In our case, neither N 1, N 2 nor D are exceedingly large. Therefore, rather than relying on a precomputed χ 2-probability, we resort to using a bootstrapped version of the Kolmogorov-Smirnov (KS) test: assuming for the null hypothesis that the probability distributions associated with the two methods are in fact identical, the underlying distribution p is given by: \({p}_{i}=({N}_{1}{p}_{i}^{\mathrm{(1)}}+{N}_{2}{p}_{i}^{\mathrm{(2)}})/({N}_{1}+{N}_{2})\) (this p i is our best guess for the probability of getting the i-th ground-state given the null hypothesis).
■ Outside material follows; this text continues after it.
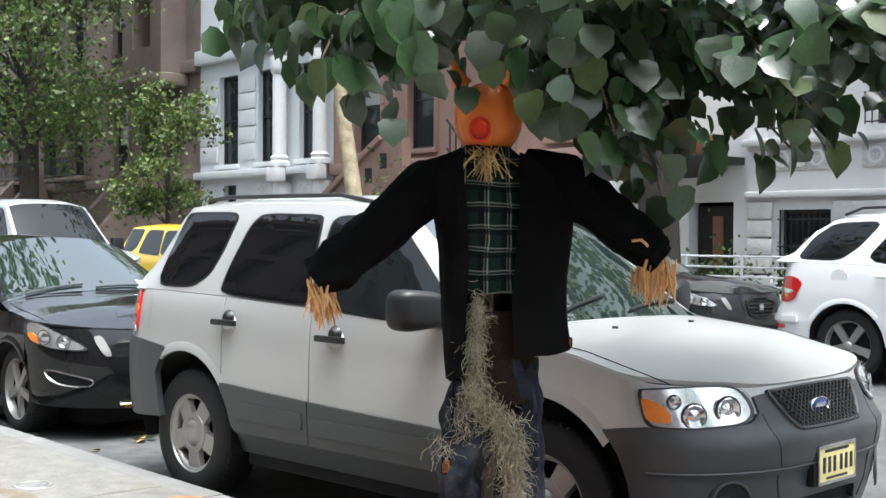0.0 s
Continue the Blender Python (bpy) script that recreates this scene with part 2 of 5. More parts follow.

As a next step, we simulate synthetic experiments based on this underlying distribution. Each synthetic experiment consists of extracting N 1 ground-states to form a synthetic probability distribution P 1, and N 2 ground-states to form a probability distribution P 2 (if a method is analytic then we set P i  = p i by law of large numbers). We simulate a large number of such synthetic experiments, and measure the proportion of experiments for which we find \(\Vert {{\bf{P}}}_{1}-{{\bf{P}}}_{2}\Vert > \Vert {{\bf{p}}}^{\mathrm{(1)}}-{{\bf{p}}}^{\mathrm{(2)}}\Vert \). This proportion corresponds to the p-value for our test. As a check, we have compared our p-values with the ones obtained using the tabulated χ 2 probability verifying that the p-values of the two tests agree to within a few percent.